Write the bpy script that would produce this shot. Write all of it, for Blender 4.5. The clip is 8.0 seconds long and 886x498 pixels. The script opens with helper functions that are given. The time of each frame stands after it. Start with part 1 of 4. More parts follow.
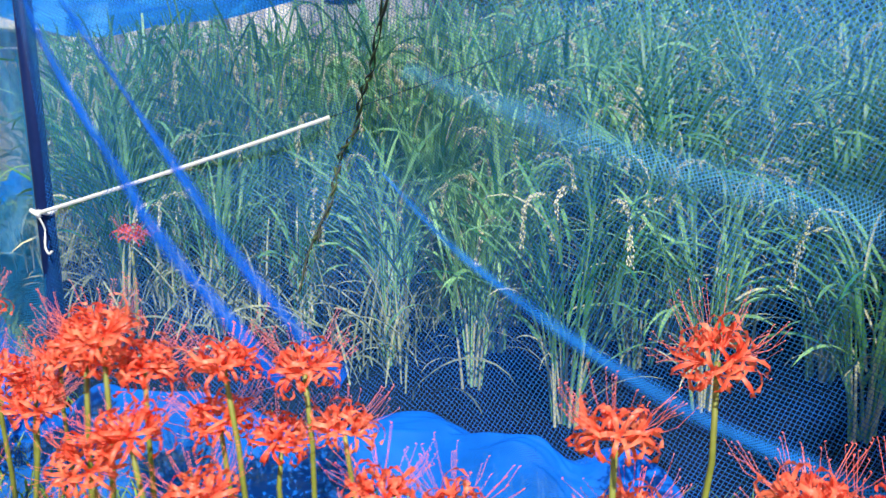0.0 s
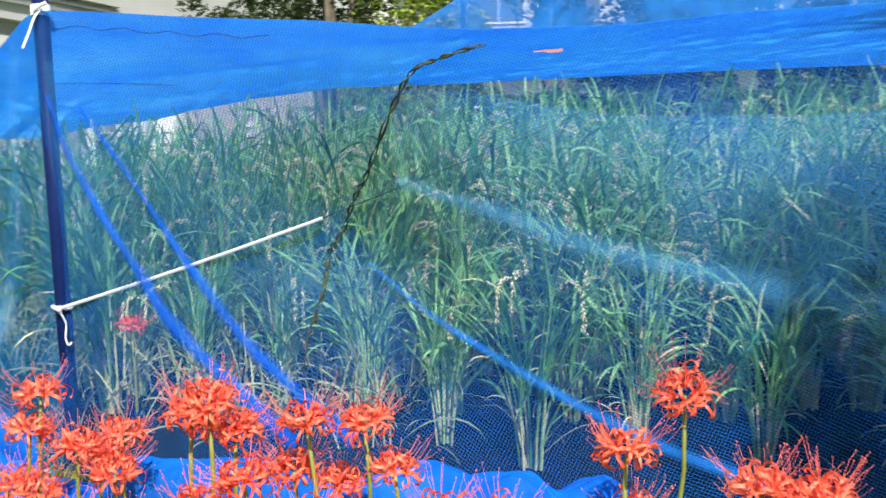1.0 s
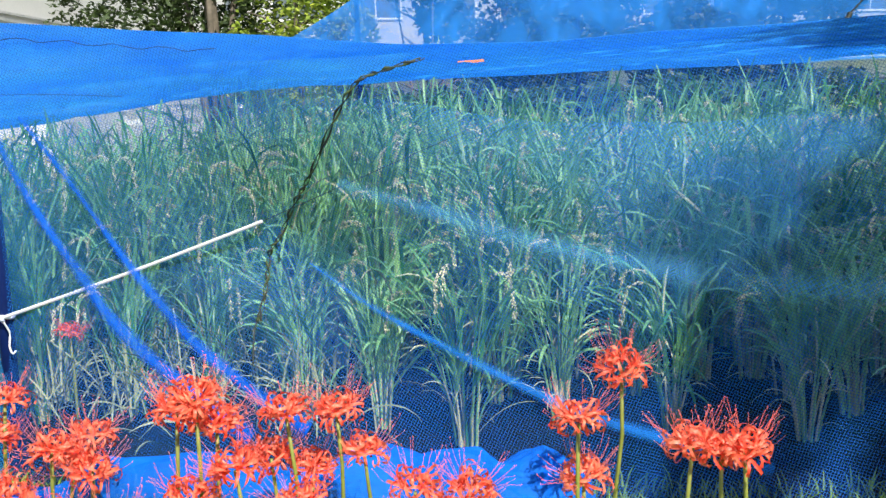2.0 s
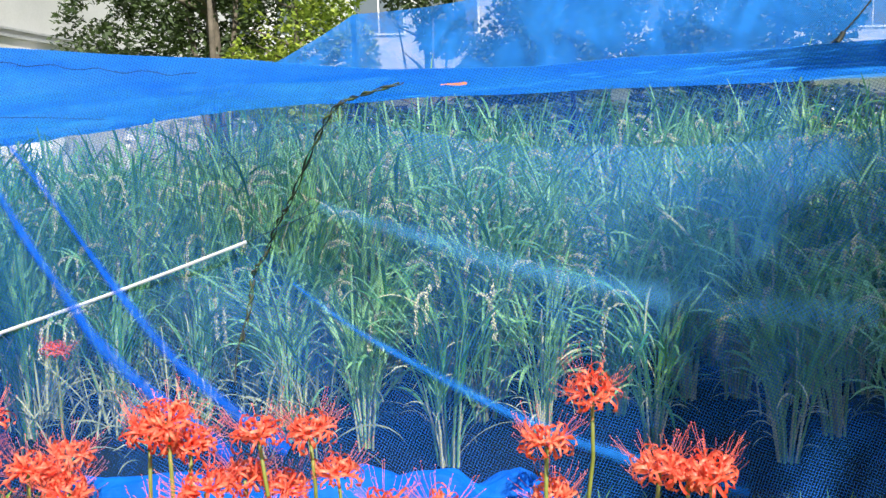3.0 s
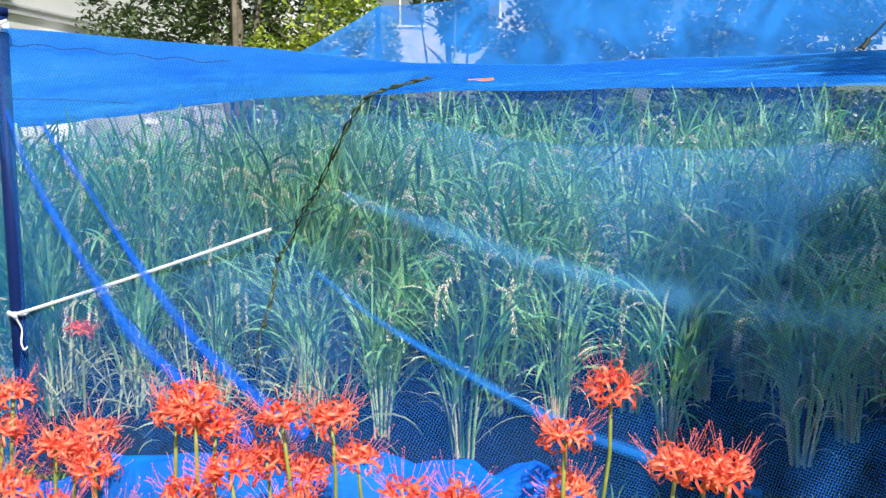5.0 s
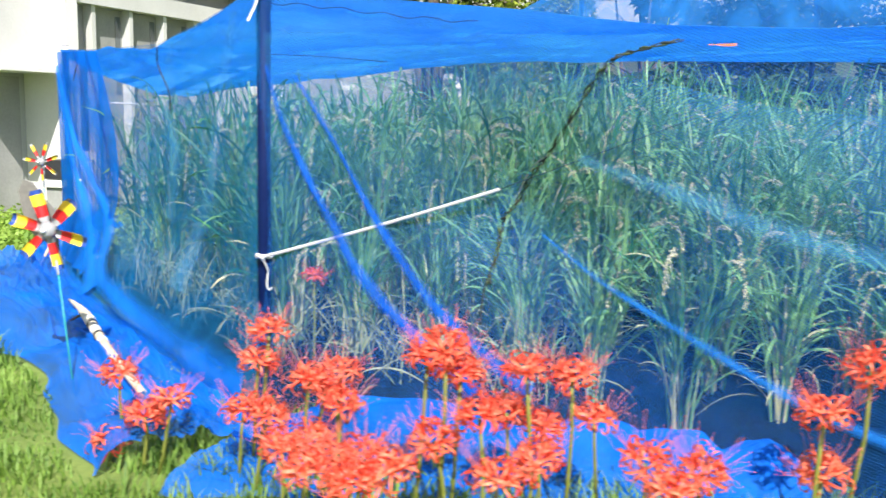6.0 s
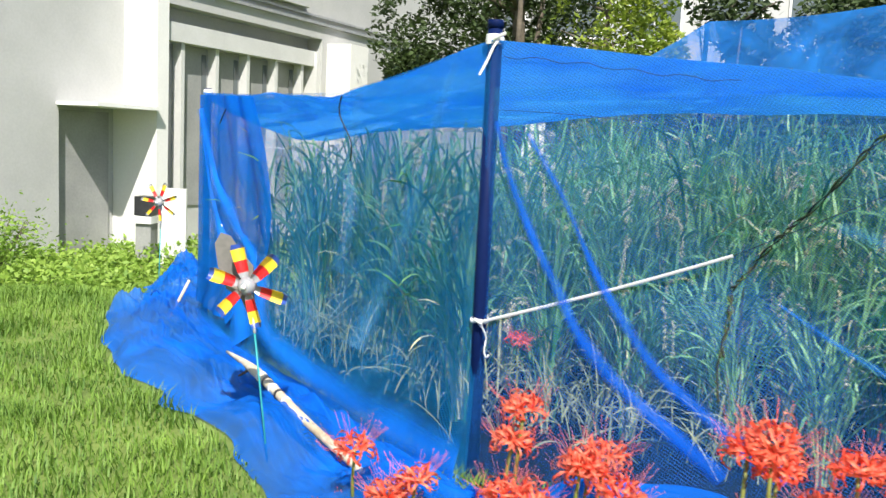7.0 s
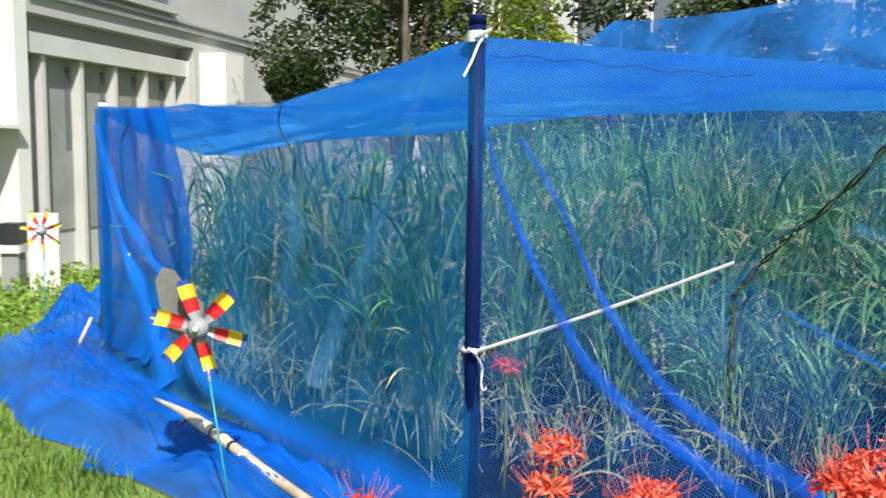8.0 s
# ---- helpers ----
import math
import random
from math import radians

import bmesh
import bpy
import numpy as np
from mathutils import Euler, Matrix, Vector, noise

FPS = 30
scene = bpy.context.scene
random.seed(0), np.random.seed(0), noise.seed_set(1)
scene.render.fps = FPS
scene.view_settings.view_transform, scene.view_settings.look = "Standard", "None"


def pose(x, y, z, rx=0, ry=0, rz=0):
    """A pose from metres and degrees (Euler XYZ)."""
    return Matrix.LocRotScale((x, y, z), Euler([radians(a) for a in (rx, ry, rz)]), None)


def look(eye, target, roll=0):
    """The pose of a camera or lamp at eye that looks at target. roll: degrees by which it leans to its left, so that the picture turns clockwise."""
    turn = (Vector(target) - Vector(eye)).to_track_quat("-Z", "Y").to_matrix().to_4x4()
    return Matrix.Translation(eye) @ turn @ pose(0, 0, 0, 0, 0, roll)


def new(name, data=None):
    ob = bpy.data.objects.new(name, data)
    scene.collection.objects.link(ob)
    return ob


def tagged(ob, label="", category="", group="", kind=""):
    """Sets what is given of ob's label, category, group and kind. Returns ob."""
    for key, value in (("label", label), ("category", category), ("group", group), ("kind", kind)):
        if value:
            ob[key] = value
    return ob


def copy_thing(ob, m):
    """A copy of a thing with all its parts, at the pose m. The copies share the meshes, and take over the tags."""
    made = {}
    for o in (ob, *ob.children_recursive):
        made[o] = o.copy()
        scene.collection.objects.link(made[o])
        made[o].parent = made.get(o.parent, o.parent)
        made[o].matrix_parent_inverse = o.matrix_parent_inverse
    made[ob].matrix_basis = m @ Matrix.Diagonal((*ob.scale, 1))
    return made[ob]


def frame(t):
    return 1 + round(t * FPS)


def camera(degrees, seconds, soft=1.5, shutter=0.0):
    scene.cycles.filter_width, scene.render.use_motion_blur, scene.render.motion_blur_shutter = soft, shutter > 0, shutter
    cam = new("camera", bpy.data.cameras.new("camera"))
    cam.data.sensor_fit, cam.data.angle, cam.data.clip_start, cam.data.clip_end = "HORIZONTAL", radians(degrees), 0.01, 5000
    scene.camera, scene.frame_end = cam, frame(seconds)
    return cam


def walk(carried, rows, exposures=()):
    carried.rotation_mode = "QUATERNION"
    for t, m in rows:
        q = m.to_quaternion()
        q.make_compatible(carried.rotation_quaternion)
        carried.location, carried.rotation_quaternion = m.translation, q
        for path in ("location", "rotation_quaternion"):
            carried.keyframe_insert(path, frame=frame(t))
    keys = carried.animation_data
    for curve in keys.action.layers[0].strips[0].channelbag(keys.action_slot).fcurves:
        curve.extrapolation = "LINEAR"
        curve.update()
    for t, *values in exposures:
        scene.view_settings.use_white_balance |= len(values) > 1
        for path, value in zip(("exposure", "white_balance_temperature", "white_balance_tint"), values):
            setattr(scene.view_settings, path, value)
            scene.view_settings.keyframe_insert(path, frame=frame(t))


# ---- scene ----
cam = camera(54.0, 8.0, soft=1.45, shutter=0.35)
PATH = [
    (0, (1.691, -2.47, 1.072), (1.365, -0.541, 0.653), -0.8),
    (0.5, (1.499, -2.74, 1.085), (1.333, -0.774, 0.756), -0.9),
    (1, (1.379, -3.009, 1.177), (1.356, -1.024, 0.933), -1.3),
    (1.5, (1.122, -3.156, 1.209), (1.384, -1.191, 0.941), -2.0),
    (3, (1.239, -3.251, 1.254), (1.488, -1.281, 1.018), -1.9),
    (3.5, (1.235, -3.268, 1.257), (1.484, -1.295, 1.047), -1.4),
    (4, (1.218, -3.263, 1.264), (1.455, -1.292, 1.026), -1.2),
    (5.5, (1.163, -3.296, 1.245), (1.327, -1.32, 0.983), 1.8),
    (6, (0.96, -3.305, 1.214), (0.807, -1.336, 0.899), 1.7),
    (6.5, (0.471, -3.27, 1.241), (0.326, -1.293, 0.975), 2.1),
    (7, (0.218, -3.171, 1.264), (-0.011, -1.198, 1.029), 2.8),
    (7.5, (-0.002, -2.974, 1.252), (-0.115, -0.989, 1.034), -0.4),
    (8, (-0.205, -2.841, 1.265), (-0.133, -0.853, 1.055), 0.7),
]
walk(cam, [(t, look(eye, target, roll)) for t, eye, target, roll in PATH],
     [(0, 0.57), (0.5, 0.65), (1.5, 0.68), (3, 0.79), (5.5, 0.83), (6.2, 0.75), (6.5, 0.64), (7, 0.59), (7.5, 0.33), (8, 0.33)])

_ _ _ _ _

## Task statement
Reproduce the material in full, word for word, and omit the pictures.

## Exercise output
Write the bpy script that would produce this shot. Write all of it, for Blender 4.5. The clip is 8.0 seconds long and 886x498 pixels. The script opens with helper functions that are given. The time of each frame stands after it. Start with part 1 of 4. More parts follow.
0.0 s
1.0 s
2.0 s
3.0 s
5.0 s
6.0 s
7.0 s
8.0 s
# ---- helpers ----
import math
import random
from math import radians

import bmesh
import bpy
import numpy as np
from mathutils import Euler, Matrix, Vector, noise

FPS = 30
scene = bpy.context.scene
random.seed(0), np.random.seed(0), noise.seed_set(1)
scene.render.fps = FPS
scene.view_settings.view_transform, scene.view_settings.look = "Standard", "None"


def pose(x, y, z, rx=0, ry=0, rz=0):
    """A pose from metres and degrees (Euler XYZ)."""
    return Matrix.LocRotScale((x, y, z), Euler([radians(a) for a in (rx, ry, rz)]), None)


def look(eye, target, roll=0):
    """The pose of a camera or lamp at eye that looks at target. roll: degrees by which it leans to its left, so that the picture turns clockwise."""
    turn = (Vector(target) - Vector(eye)).to_track_quat("-Z", "Y").to_matrix().to_4x4()
    return Matrix.Translation(eye) @ turn @ pose(0, 0, 0, 0, 0, roll)


def new(name, data=None):
    ob = bpy.data.objects.new(name, data)
    scene.collection.objects.link(ob)
    return ob


def tagged(ob, label="", category="", group="", kind=""):
    """Sets what is given of ob's label, category, group and kind. Returns ob."""
    for key, value in (("label", label), ("category", category), ("group", group), ("kind", kind)):
        if value:
            ob[key] = value
    return ob


def copy_thing(ob, m):
    """A copy of a thing with all its parts, at the pose m. The copies share the meshes, and take over the tags."""
    made = {}
    for o in (ob, *ob.children_recursive):
        made[o] = o.copy()
        scene.collection.objects.link(made[o])
        made[o].parent = made.get(o.parent, o.parent)
        made[o].matrix_parent_inverse = o.matrix_parent_inverse
    made[ob].matrix_basis = m @ Matrix.Diagonal((*ob.scale, 1))
    return made[ob]


def frame(t):
    return 1 + round(t * FPS)


def camera(degrees, seconds, soft=1.5, shutter=0.0):
    scene.cycles.filter_width, scene.render.use_motion_blur, scene.render.motion_blur_shutter = soft, shutter > 0, shutter
    cam = new("camera", bpy.data.cameras.new("camera"))
    cam.data.sensor_fit, cam.data.angle, cam.data.clip_start, cam.data.clip_end = "HORIZONTAL", radians(degrees), 0.01, 5000
    scene.camera, scene.frame_end = cam, frame(seconds)
    return cam


def walk(carried, rows, exposures=()):
    carried.rotation_mode = "QUATERNION"
    for t, m in rows:
        q = m.to_quaternion()
        q.make_compatible(carried.rotation_quaternion)
        carried.location, carried.rotation_quaternion = m.translation, q
        for path in ("location", "rotation_quaternion"):
            carried.keyframe_insert(path, frame=frame(t))
    keys = carried.animation_data
    for curve in keys.action.layers[0].strips[0].channelbag(keys.action_slot).fcurves:
        curve.extrapolation = "LINEAR"
        curve.update()
    for t, *values in exposures:
        scene.view_settings.use_white_balance |= len(values) > 1
        for path, value in zip(("exposure", "white_balance_temperature", "white_balance_tint"), values):
            setattr(scene.view_settings, path, value)
            scene.view_settings.keyframe_insert(path, frame=frame(t))


# ---- scene ----
cam = camera(54.0, 8.0, soft=1.45, shutter=0.35)
PATH = [
    (0, (1.691, -2.47, 1.072), (1.365, -0.541, 0.653), -0.8),
    (0.5, (1.499, -2.74, 1.085), (1.333, -0.774, 0.756), -0.9),
    (1, (1.379, -3.009, 1.177), (1.356, -1.024, 0.933), -1.3),
    (1.5, (1.122, -3.156, 1.209), (1.384, -1.191, 0.941), -2.0),
    (3, (1.239, -3.251, 1.254), (1.488, -1.281, 1.018), -1.9),
    (3.5, (1.235, -3.268, 1.257), (1.484, -1.295, 1.047), -1.4),
    (4, (1.218, -3.263, 1.264), (1.455, -1.292, 1.026), -1.2),
    (5.5, (1.163, -3.296, 1.245), (1.327, -1.32, 0.983), 1.8),
    (6, (0.96, -3.305, 1.214), (0.807, -1.336, 0.899), 1.7),
    (6.5, (0.471, -3.27, 1.241), (0.326, -1.293, 0.975), 2.1),
    (7, (0.218, -3.171, 1.264), (-0.011, -1.198, 1.029), 2.8),
    (7.5, (-0.002, -2.974, 1.252), (-0.115, -0.989, 1.034), -0.4),
    (8, (-0.205, -2.841, 1.265), (-0.133, -0.853, 1.055), 0.7),
]
walk(cam, [(t, look(eye, target, roll)) for t, eye, target, roll in PATH],
     [(0, 0.57), (0.5, 0.65), (1.5, 0.68), (3, 0.79), (5.5, 0.83), (6.2, 0.75), (6.5, 0.64), (7, 0.59), (7.5, 0.33), (8, 0.33)])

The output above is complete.